In PNC Bank, N.A. v. Duque (4D12-1799), the Fourth District reversed a trial court's order dismissing a complaint with prejudice as a result of discovery violations. In this foreclosure action, the defendant served numerous discovery requests to which the plaintiff, allegedly, failed to respond. As a result, the defendant sought sanctions and the trial court dismissed the case with prejudice. The plaintiff filed a motion for rehearing directed to the dismissal, however, that motion was denied and the plaintiff appealed. On appeal, the court held:
We have reviewed the trial court’s order.
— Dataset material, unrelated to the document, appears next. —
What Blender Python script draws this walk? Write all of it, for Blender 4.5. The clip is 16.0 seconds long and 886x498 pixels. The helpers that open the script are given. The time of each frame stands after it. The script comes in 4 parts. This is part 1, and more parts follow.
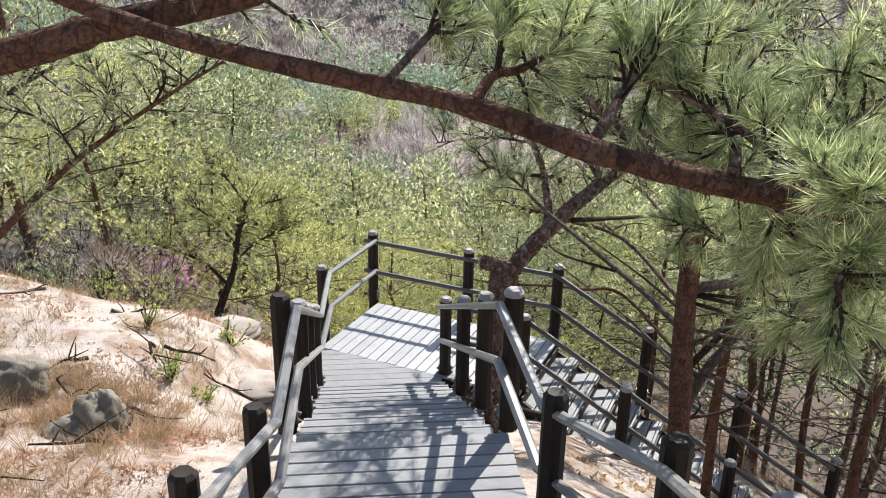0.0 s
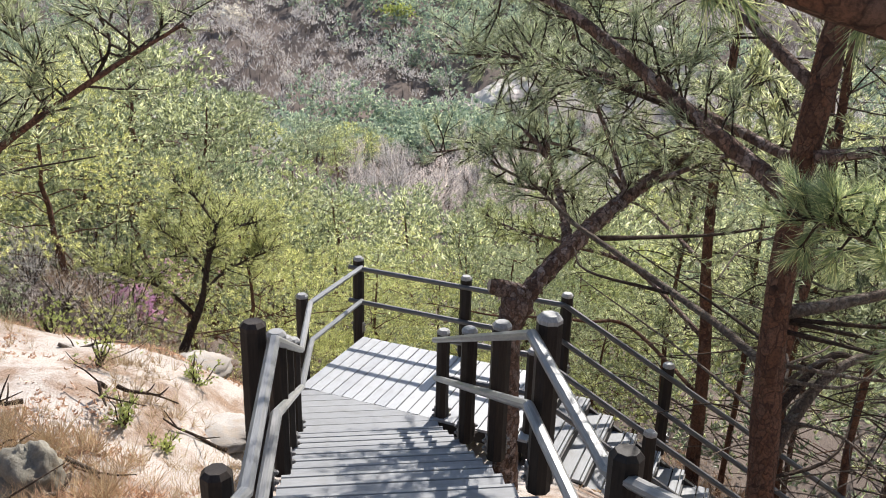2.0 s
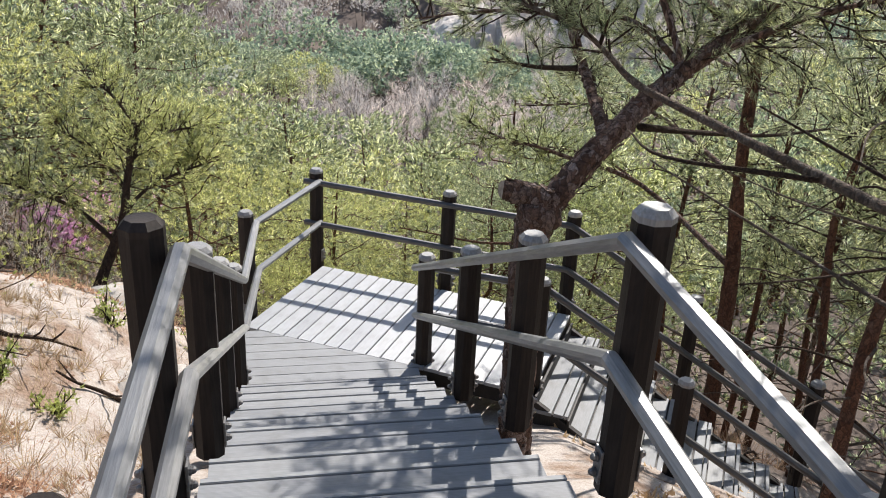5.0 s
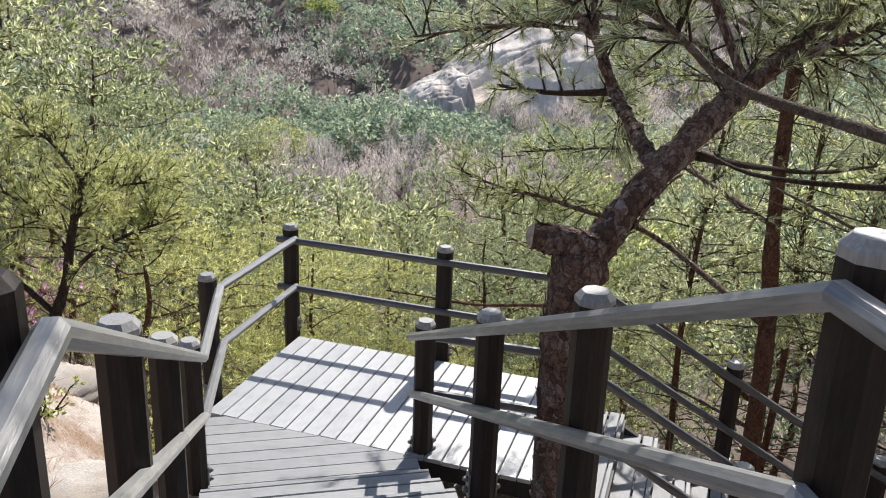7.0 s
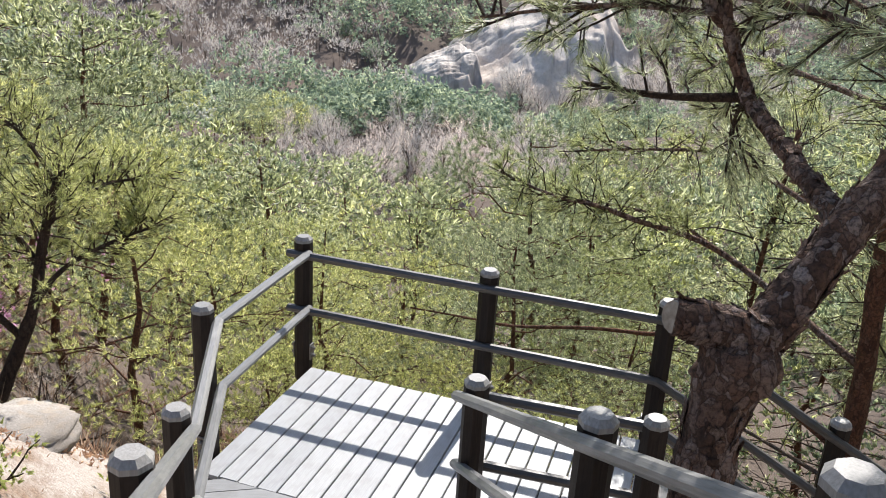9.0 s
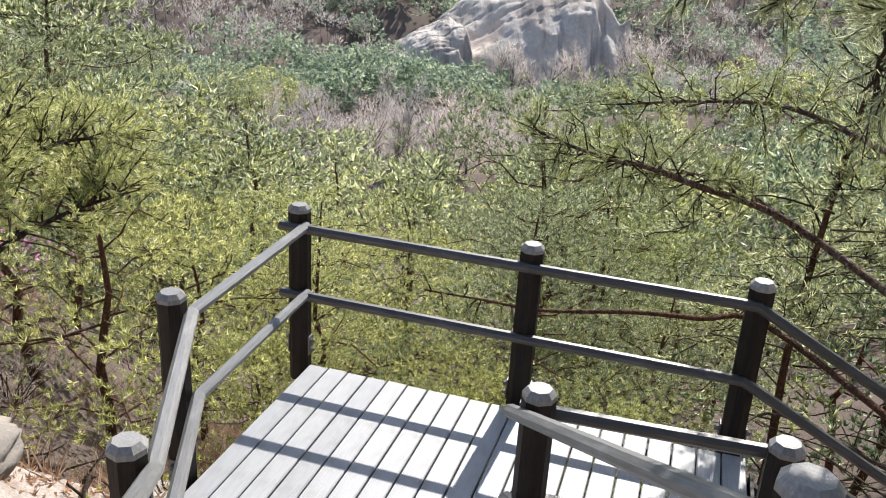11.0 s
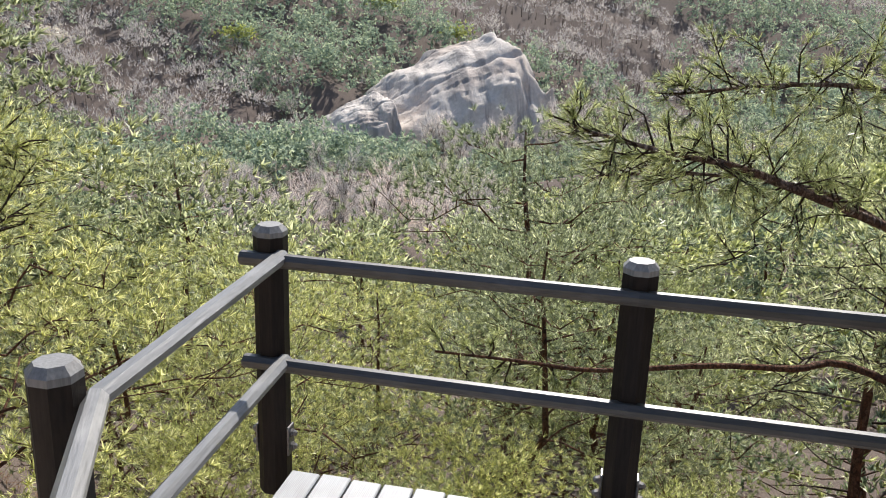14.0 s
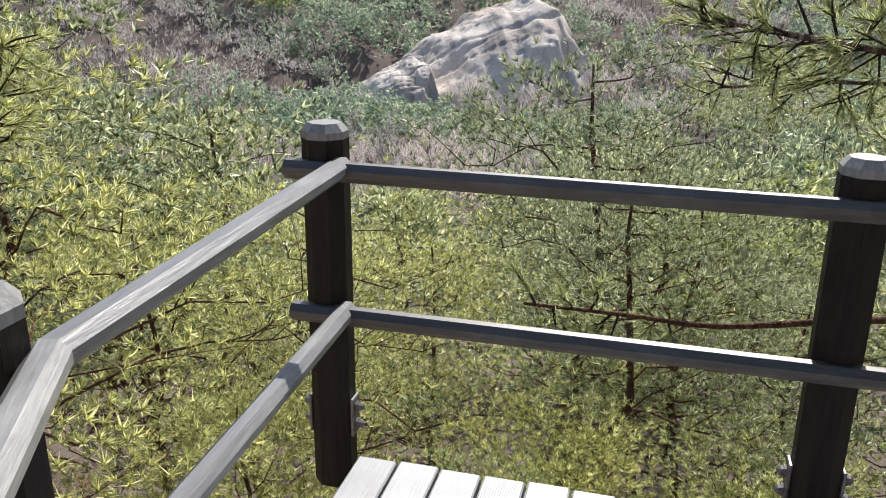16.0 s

While indicating that the court considered the six Kozel factors, the order lacked specific findings as to each. We do not condone the bank’s failure to comply with discovery and court orders; we feel the trial court’s frustration. But, as the bank argues, the homeowners made numerous confusing and cumulative discovery requests while failing to file a responsive pleading for two years. There was no evidence that the violations were caused by the bank itself. The homeowners suffered no prejudice, and the bank’s violations did not cause any significant problem with judicial administration.
The law does not always provide a good roadmap for trial courts. In this area of sanctioning non-compliant parties, however, our supreme court has done just that. See Kozel, 629 So. 2d at 818. When the trial court fails to follow that roadmap, reversal is warranted. See Bank One, 873 So. 2d at 521–22.